For the rest of the salad:

  • 1/2 cup pecan halves, coarsely chopped
  • 4 ounces good chèvre (or make your own–a post coming soon about that!)
  • about 6 handfuls of torn lettuce of your choosing (yes, that’s how I measure it–but it probably equals around 6 -8 loose cups!).  I like oak lettuce for its mild flavor and tango lettuce for its texture (slightly curled leaves) and hint of spiciness–Boston, butter, and/or arugula would work too.
  • 2 TBSP finely diced sweet or vidalia onion
  • 1 cup diced hog jowl bacon (make sure you remove any tough skin–it doesn’t crisp well and ruins the texture as it’s a bit leathery).

For the rosé vinaigrette:

  • 2 TBSP finely minced sweet or vidalia onions (use shallots or red onion for a bit more bite)
  • 3 TBSP rosé wine vinegar (you know a post about making your own is coming!)
  • 4 TBSP Extra Light Tasting Olive Oil or try substituting 3 TBSP with roasted pecan oil. For a much nuttier flavor you can add a couple of drops (seriously, it can over power easily) pumpkin seed oil.
  • 2 TBSP rendered hog jowl bacon fat from frying

Preheat oven to 400 degrees. Lightly toss beet wedges in oil and arrange on parchment lined baking sheet.  Roast for 20 minutes, flip with spatula, and roast 20 minutes more or so until a fork pierces with gentle pressure. Remove from oven and place in any pot or pan that will fit them, with enough room to stir gently, and place over medium heat.  Add the 1 TBSP honey, 2 TBSP extra light tasting oil, 3 TBSP Balsamic, and thyme.  Stir to coat.  Give them a swirl every few minutes until the liquid is absorbed almost entirely and the beets are very dark purple.

As beets are on stove top, place diced bacon in a stainless or cast iron skillet and cook over medium-high heat, shifting frequently, until crispy on all sides (it will release its own fat for frying, plus some). Don’t forget to stir the beets! While those little meat croutons are cooking, gently roast pecan pieces in a dry pan over medium-low heat, stirring frequently until beginning to brown slightly. Arrrghhh–stir the beets! Remove salty, smoky little meat bits from pan with slotted spoon and drain on paper towels. Try not to eat too many.  Remove nuts and set aside.

For the vinaigrette, place the vinegar, oil, jowl fat from frying, and onion in a flat-bottomed container that will accommodate the head of an immersion blender (a pint-sized Mason jar works well). After the ingredients settle, pulse blender about 6 or so times. Then, while intermittently pulsing, move the blender head upward, slowly incorporating more oil to the emulsion. And voila! you have a sweet-tangy rosé vinaigrette.
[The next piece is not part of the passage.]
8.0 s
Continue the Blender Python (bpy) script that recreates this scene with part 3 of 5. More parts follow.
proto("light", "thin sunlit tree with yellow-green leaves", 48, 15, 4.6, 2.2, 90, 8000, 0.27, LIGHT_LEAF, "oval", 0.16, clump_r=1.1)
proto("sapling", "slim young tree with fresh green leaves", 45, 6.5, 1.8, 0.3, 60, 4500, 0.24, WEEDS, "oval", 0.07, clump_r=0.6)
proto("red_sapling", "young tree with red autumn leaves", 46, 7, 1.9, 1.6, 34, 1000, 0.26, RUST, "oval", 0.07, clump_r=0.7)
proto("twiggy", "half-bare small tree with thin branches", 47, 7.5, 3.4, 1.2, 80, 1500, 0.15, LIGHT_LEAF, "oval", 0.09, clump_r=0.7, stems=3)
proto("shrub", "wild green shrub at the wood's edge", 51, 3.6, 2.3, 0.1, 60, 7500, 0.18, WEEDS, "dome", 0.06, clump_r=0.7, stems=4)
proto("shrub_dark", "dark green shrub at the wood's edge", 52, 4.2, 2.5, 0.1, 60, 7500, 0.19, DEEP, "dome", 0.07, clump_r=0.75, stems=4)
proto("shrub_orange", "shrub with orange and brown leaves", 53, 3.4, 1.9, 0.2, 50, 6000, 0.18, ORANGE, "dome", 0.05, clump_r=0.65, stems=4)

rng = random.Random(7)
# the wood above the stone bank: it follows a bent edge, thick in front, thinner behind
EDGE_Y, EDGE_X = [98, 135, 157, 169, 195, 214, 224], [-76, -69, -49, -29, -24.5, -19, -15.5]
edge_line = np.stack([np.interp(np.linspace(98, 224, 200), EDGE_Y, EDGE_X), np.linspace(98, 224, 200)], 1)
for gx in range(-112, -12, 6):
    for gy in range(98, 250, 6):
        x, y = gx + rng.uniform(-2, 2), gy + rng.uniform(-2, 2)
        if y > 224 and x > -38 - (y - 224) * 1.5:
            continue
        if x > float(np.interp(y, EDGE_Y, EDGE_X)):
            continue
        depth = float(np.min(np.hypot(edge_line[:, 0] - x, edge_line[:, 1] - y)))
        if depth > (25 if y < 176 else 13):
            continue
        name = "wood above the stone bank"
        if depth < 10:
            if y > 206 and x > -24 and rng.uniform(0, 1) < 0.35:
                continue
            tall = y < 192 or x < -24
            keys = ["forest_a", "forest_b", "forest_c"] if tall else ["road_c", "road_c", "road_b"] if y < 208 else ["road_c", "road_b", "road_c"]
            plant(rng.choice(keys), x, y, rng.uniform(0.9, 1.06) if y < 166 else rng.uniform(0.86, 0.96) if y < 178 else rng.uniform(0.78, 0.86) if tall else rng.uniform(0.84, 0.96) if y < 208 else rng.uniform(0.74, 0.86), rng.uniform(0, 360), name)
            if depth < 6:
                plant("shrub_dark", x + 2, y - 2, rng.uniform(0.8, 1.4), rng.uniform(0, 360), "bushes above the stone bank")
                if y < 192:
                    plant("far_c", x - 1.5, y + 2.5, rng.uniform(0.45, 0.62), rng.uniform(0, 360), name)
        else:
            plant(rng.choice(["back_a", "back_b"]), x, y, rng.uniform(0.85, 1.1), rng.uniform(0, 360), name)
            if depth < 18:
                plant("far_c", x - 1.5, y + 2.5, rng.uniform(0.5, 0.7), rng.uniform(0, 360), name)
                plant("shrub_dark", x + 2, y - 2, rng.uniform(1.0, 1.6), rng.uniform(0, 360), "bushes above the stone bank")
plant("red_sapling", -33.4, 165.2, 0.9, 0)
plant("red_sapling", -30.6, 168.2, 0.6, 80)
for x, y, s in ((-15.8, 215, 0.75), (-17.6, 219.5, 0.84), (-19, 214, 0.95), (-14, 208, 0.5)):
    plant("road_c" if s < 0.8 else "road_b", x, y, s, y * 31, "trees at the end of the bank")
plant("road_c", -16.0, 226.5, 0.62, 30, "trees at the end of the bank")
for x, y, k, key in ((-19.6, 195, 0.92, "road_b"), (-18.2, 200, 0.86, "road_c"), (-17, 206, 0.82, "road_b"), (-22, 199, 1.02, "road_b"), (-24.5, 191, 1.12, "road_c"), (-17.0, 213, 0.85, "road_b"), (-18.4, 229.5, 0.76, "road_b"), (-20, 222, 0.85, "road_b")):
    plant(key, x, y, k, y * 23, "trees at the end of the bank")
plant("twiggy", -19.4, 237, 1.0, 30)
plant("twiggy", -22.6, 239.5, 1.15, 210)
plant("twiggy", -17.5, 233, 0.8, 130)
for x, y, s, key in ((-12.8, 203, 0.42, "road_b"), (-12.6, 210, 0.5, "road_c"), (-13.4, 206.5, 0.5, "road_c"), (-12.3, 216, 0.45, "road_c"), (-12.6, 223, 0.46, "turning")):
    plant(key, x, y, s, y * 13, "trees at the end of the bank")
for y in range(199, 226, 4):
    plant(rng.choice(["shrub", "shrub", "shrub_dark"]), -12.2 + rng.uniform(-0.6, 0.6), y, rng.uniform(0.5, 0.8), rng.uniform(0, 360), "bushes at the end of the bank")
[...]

Simple and tasty.

Arrange a couple of handfuls of lettuce on each plate. You’re making 4 salads, so each plate gets a fourth of all the items.  Spoon the beets over the salad and sprinkle with diced onion and pecan pieces.  Dot with pieces of goat cheese. Resist licking your fingers and eating more meat croutons.  Toss some of the fried hog jowl bacon on top.  Finish with a drizzle of the vinaigrette.

If you like beets you’ll love this–lightly sweet, tangy, smoky, salty, and earthy.  If you don’t like beets, it just might convert you!